Sometimes you should change a URL. Sometimes you should leave it alone.

Good reasons to change:

  • You published a slug with a typo
  • You merged two pages into one stronger page
  • You rebranded and the old URL is misleading
  • The slug is genuinely unclear (not just “could be 2 percent better”)

Weak reasons to change:

  • Tiny keyword tweaks
  • Swapping word order because it “sounds more SEO”
  • Chasing trends that will pass in a week

If you do change it, do it like you’re changing a road sign in a busy town. Put up clear directions so nobody gets lost.

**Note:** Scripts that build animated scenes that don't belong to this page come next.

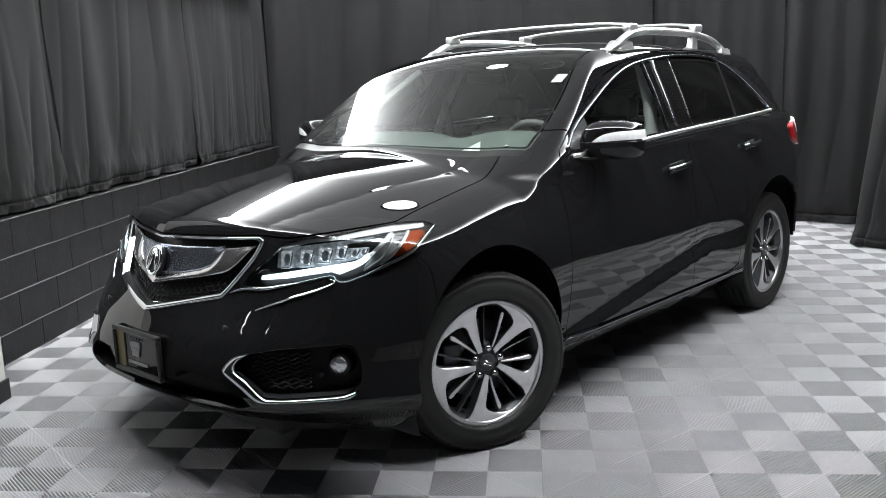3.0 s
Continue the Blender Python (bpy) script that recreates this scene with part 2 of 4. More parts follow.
curtain(right[3:6], 0.012, CEIL, LABR, 4, 0.055, 62, (0.2, 0.0))
curtain(right[5:9], 0.012, CEIL, LABR, 7, 0.055, 63)
# walls that close the place behind the drapes and the camera
def wall_box(name, lo, hi, label, mat=M_CEIL):
    bm = bmesh.new()
    add_box(bm, lo, hi, m=ROOM_M)
    return tagged(part(name, bm, mat, None), label, "wall", kind="structure")


wall_box("wall_west", (V0 - 0.4, WALL_U - 0.45, -0.02), (V1 + 0.6, WALL_U - 0.25, CEIL), "plain black wall behind the drapes")
wall_box("wall_south", (V0 - 0.6, WALL_U - 0.45, -0.02), (V0 - 0.4, U1 + 0.6, CEIL), "plain black wall behind the drapes")
wall_box("wall_east", (V0 - 0.4, U1 + 0.4, -0.02), (V1 + 0.6, U1 + 0.6, CEIL), "plain grey wall", M_GREYWALL)
wall_box("wall_north", (V1 + 0.4, WALL_U - 0.45, -0.02), (V1 + 0.6, U1 + 0.6, CEIL), "plain grey wall", M_GREYWALL)
bm = bmesh.new()
add_box(bm, (V0 - 0.6, WALL_U - 0.45, CEIL), (V1 + 0.6, U1 + 0.6, CEIL + 0.1), m=ROOM_M)
tagged(part("ceiling", bm, M_CEIL, None), "black studio ceiling", "ceiling", kind="structure")


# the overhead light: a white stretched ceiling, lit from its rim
LU0, LU1, LV0, LV1, LZ = -1.88, 3.2, -5.5, 1.25, 3.35


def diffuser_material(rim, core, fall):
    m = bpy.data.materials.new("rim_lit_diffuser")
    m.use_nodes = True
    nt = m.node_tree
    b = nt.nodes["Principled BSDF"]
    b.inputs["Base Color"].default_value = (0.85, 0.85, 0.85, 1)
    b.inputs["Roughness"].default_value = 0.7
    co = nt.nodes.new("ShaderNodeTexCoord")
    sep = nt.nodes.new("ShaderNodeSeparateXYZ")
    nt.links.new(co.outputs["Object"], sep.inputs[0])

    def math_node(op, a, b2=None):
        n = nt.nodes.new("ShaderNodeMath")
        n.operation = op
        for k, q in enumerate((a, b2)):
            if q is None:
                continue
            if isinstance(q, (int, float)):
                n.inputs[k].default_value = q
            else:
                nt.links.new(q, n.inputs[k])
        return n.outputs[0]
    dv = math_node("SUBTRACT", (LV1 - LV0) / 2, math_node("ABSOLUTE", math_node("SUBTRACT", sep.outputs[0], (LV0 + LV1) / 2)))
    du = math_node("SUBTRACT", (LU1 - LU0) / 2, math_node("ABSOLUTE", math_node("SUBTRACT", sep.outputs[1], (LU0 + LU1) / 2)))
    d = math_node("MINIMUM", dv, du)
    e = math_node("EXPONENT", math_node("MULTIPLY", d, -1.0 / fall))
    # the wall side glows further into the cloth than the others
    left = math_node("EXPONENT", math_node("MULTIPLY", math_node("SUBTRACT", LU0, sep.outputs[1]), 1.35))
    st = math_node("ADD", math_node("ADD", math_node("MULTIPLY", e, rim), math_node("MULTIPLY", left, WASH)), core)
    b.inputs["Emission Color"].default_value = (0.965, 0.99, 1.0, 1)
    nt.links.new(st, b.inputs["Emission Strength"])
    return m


def overhead_light():
    e = new("ceiling_light")
    e.matrix_basis = ROOM_M.to_3x3().to_4x4()
    tagged(e, "large white stretched ceiling light, brightest along its rim", "light")
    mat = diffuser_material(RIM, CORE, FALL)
    n = 4
    w = (LV1 - LV0) / n
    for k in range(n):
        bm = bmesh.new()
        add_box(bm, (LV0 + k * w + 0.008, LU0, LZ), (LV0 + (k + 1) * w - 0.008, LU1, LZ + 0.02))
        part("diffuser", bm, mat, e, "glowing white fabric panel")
    t = 0.05
    for lo, hi in (((LV0 - t, LU0 - t, LZ - 0.04), (LV1 + t, LU0, LZ + 0.12)), ((LV0 - t, LU1, LZ - 0.04), (LV1 + t, LU1 + t, LZ + 0.12)),
                   ((LV0 - t, LU0, LZ - 0.04), (LV0, LU1, LZ + 0.12)), ((LV1, LU0, LZ - 0.04), (LV1 + t, LU1, LZ + 0.12))):
        bm = bmesh.new()
        add_box(bm, lo, hi, 0.005)
        part("frame_rail", bm, M_ALU, e)
    # unseen skirt, added only to keep the rim's light off the upper drapes
    bm = bmesh.new()
    add_box(bm, (LV0 - t, LU0 - 0.010, LZ - 1.0), (LV1 + t, LU0 - 0.003, LZ - 0.041))
    part("light_block", bm, M_CLOTH, e, "unseen black skirt added to keep the rim's light off the drapes")


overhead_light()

# the white pier beside the block wall, with its black skirting
PIER = Vector((0.93, -1.31, 0))


def white_pier():
    u, v = PIER.dot(UH), PIER.dot(VH)
    wall = wall_box("wall_white_pier", (v, WALL_U, 0.002), (v + 0.9, u, 2.6), "white painted wall end with black skirting")
    wall.data.materials.clear()
    wall.data.materials.append(material("white_wall_paint", (0.78, 0.77, 0.74), rough=0.6, var=0.04, var_scale=3, bump=0.1))
    bm = bmesh.new()
    add_box(bm, (v - 0.012, u - 0.02, 0.002), (v + 0.9, u + 0.012, 0.10), 0.003, m=ROOM_M)
    part("skirting", bm, M_SATIN_ROOM, wall, "black skirting board")


M_SATIN_ROOM = material("black_skirting", (0.015, 0.015, 0.016), rough=0.45, var=0.15)
white_pier()


M_GLOW = material("lamp_glow", (0.9, 0.9, 0.9), rough=0.5, emit=(1.0, 0.99, 0.97), power=22.0)


def small_lamp(name, m, w, h, label):
    """A small box lamp: black housing with a glowing front."""
    e = new(name)
    e.matrix_basis = m
    tagged(e, label, "light")
    bm = bmesh.new()
    add_box(bm, (-w / 2, -0.04, -h / 2), (w / 2, 0.0, h / 2), 0.004)
    part("lamp_housing", bm, M_ALU, e)
    bm = bmesh.new()
    add_box(bm, (-w / 2 + 0.012, 0.0, -h / 2 + 0.012), (w / 2 - 0.012, 0.006, h / 2 - 0.012))
    part("lamp_front", bm, M_GLOW, e, "glowing white front")


small_lamp("wall_lamp", ROOM_M @ pose(1.85, WALL_U + 0.06, 2.09), 0.12, 0.04, "small white lamp hung before the drapes")
small_lamp("wall_lamp", ROOM_M @ pose(2.77, WALL_U + 0.06, 2.72), 0.14, 0.04, "small white lamp hung before the drapes")


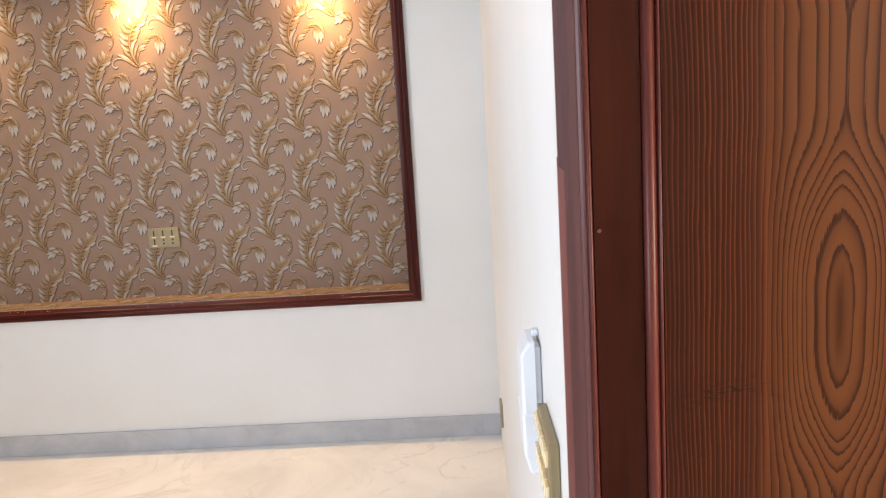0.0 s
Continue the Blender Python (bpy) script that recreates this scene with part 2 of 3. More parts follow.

Use this simple checklist:

  1. Set a 301 redirect from the old URL to the new one (this tells search engines the move is permanent).
  2. Update internal links across your site to point to the new URL.
  3. Update your XML sitemap and resubmit if needed.
  4. Check Google Search Console for crawl errors and unexpected drops.

Also understand the idea of a canonical tag in plain terms: it’s the page that tells Google “this is the main version”. Canonicals help when you have near-duplicate pages (like tracking parameters or pagination), but they don’t replace a proper redirect when you truly change the URL.

For a deeper run-through of slug mistakes and how to avoid them, SEO Sherpa’s guide to creating SEO-friendly URL slugs includes extra examples you can compare against your own site.

Conclusion

SEO-friendly URLs don’t need flair. They need honesty. The best slugs read like signposts: short, plain, and easy to trust.

Keep these rules close:

  • Keep slugs short, usually 3 to 5 words
  • Put the main keyword early, then stop
  • Use lowercase and hyphens, skip odd symbols
  • Avoid clutter like dates, random numbers, and duplicate words
  • Plan a tidy folder structure, and use 301 redirects when changing URLs

Pick the next three URLs on your site. Circle the messiest one. Fix that first, and you’ll feel the difference straight away, and so will your readers.